▶ _Exercise instructions_
Output only the span of lines that begins at the line containing "finishes the script." and ends at the last line of the data, both included, exactly as they appear.

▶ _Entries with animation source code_

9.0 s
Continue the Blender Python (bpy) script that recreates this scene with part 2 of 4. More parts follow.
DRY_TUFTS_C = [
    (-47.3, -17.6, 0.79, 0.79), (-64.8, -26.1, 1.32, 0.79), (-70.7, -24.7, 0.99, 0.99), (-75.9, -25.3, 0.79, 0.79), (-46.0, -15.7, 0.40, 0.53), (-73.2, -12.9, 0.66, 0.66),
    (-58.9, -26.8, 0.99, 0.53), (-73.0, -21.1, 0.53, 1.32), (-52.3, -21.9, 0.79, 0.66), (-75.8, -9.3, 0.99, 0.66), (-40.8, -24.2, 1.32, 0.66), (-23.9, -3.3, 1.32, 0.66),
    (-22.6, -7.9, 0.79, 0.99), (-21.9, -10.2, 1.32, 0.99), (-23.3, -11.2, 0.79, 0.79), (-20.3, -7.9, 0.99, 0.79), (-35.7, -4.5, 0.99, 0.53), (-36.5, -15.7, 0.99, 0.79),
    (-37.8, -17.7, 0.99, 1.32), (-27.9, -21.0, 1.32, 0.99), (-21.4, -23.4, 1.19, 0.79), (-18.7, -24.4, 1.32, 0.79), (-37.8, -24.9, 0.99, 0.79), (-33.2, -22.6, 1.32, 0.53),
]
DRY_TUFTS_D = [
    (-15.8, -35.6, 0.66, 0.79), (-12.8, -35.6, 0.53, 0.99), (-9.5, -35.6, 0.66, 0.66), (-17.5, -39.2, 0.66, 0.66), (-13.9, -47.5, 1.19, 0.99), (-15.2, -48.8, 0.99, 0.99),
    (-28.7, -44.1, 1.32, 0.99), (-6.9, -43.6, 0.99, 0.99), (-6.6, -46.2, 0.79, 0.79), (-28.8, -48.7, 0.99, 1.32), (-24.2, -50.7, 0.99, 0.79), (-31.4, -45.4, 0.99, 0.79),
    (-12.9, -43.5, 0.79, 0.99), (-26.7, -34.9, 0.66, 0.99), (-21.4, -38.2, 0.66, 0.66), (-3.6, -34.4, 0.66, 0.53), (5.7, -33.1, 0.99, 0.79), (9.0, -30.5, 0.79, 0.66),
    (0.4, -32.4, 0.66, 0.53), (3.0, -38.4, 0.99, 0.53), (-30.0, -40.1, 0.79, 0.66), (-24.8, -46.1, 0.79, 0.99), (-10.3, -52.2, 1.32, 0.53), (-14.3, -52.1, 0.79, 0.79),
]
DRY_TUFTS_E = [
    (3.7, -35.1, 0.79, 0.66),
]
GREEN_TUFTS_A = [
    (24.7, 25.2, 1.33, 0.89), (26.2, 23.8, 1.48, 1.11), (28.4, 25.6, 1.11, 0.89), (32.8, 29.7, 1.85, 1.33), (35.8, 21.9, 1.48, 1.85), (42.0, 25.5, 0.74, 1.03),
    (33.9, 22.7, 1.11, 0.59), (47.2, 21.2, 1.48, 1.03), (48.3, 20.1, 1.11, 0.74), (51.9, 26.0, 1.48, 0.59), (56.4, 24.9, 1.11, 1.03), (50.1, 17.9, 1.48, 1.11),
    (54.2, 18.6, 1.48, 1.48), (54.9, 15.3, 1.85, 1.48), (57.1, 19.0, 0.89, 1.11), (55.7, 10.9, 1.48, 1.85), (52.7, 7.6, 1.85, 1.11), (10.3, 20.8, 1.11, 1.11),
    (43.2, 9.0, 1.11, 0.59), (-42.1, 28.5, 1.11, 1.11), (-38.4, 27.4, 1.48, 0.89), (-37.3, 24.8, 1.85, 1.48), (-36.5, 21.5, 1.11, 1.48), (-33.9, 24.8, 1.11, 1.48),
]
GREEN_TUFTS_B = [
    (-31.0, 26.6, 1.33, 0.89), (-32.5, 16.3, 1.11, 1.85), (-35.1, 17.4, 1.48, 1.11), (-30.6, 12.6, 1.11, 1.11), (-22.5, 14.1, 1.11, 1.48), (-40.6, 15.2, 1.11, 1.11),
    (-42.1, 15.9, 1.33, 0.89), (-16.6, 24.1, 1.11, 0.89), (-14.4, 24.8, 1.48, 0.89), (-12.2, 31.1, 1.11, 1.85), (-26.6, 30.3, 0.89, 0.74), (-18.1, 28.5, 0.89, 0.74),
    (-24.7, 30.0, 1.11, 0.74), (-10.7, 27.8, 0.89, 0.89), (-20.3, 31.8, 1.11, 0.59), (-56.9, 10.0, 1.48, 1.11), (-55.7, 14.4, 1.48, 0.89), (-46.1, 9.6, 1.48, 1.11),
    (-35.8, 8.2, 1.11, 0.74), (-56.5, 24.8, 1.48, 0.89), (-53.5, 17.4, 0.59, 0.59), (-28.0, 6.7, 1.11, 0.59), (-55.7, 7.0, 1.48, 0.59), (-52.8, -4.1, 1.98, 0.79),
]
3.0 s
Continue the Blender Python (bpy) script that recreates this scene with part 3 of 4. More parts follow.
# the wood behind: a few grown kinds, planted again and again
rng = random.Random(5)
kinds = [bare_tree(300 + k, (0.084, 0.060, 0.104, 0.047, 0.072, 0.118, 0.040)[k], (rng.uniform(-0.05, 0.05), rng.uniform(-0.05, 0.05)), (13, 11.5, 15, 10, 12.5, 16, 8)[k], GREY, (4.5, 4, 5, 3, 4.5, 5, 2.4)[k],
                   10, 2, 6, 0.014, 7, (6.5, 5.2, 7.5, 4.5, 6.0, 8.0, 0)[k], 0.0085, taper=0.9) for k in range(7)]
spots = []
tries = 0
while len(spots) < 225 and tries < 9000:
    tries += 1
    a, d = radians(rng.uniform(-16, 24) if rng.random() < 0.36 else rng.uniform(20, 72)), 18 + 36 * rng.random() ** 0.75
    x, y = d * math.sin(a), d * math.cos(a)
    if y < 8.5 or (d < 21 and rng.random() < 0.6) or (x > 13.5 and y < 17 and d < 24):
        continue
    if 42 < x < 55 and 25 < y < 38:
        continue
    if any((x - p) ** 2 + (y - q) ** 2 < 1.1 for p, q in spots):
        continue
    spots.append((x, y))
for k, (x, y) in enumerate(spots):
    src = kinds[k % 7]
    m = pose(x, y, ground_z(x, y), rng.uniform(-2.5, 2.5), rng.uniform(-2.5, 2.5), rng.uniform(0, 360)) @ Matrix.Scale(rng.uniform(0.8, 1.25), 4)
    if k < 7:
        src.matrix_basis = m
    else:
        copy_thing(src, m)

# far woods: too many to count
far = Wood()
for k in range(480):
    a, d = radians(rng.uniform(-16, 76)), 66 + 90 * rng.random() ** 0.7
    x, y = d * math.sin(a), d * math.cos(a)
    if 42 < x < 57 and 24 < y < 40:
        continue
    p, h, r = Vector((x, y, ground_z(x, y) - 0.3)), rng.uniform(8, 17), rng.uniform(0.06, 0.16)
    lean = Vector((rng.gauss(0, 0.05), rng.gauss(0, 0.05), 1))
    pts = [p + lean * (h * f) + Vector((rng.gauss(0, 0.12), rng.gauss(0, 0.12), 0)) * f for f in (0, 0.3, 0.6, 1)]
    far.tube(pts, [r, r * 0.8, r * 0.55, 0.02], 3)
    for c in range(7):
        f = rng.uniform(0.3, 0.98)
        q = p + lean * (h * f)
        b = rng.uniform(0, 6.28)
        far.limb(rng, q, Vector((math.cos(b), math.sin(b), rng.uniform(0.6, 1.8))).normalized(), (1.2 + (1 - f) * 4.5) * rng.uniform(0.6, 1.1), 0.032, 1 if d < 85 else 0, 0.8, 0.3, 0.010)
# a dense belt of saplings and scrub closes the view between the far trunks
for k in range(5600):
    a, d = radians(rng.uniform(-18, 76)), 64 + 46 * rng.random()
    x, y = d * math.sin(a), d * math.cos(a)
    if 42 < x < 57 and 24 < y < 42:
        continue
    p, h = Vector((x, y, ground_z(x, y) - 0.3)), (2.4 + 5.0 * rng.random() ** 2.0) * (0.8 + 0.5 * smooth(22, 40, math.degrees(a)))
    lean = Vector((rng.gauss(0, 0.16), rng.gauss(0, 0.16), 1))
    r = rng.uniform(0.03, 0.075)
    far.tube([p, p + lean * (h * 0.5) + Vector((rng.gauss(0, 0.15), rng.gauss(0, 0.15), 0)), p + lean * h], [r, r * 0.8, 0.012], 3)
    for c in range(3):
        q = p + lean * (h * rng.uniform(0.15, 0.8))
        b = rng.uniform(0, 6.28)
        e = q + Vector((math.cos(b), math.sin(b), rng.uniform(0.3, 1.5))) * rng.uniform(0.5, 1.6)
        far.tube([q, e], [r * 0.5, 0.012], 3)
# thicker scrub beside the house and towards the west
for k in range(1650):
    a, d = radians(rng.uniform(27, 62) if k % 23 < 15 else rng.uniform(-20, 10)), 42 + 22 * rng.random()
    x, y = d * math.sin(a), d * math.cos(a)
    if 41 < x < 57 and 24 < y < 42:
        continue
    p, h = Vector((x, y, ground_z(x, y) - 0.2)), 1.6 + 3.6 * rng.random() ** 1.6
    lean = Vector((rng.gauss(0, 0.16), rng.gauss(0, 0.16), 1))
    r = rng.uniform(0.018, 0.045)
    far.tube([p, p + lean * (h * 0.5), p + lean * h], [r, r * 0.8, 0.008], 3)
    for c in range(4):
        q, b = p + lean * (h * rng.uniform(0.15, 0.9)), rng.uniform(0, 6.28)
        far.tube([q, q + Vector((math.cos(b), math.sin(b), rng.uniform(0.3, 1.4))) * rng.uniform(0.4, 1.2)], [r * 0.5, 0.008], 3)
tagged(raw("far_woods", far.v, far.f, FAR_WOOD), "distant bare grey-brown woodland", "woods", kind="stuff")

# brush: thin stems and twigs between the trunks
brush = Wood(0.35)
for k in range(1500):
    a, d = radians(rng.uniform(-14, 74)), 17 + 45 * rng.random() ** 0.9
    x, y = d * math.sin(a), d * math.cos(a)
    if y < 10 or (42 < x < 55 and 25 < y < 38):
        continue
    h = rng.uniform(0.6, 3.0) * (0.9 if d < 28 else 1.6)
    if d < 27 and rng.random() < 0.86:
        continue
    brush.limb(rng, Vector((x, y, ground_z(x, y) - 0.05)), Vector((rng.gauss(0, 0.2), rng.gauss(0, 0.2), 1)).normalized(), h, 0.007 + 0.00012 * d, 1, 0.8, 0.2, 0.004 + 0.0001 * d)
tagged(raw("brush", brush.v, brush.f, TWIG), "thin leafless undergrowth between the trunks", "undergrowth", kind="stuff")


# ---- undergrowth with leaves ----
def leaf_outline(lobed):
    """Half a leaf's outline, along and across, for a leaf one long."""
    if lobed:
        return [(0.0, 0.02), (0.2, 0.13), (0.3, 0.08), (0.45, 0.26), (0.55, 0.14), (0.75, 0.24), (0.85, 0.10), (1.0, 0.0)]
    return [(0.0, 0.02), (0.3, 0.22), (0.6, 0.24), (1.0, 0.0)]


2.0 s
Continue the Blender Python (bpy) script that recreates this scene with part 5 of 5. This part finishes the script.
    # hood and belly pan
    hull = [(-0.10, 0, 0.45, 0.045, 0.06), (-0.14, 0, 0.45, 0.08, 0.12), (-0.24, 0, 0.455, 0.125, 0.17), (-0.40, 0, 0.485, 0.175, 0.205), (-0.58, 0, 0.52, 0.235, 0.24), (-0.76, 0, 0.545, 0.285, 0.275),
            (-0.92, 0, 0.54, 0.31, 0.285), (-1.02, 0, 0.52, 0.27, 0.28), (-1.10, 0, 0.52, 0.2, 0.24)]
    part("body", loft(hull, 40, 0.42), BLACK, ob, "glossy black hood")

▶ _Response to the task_
Continue the Blender Python (bpy) script that recreates this scene with part 5 of 5. This part finishes the script.
    # hood and belly pan
    hull = [(-0.10, 0, 0.45, 0.045, 0.06), (-0.14, 0, 0.45, 0.08, 0.12), (-0.24, 0, 0.455, 0.125, 0.17), (-0.40, 0, 0.485, 0.175, 0.205), (-0.58, 0, 0.52, 0.235, 0.24), (-0.76, 0, 0.545, 0.285, 0.275),
            (-0.92, 0, 0.54, 0.31, 0.285), (-1.02, 0, 0.52, 0.27, 0.28), (-1.10, 0, 0.52, 0.2, 0.24)]
    part("body", loft(hull, 40, 0.42), BLACK, ob, "glossy black hood")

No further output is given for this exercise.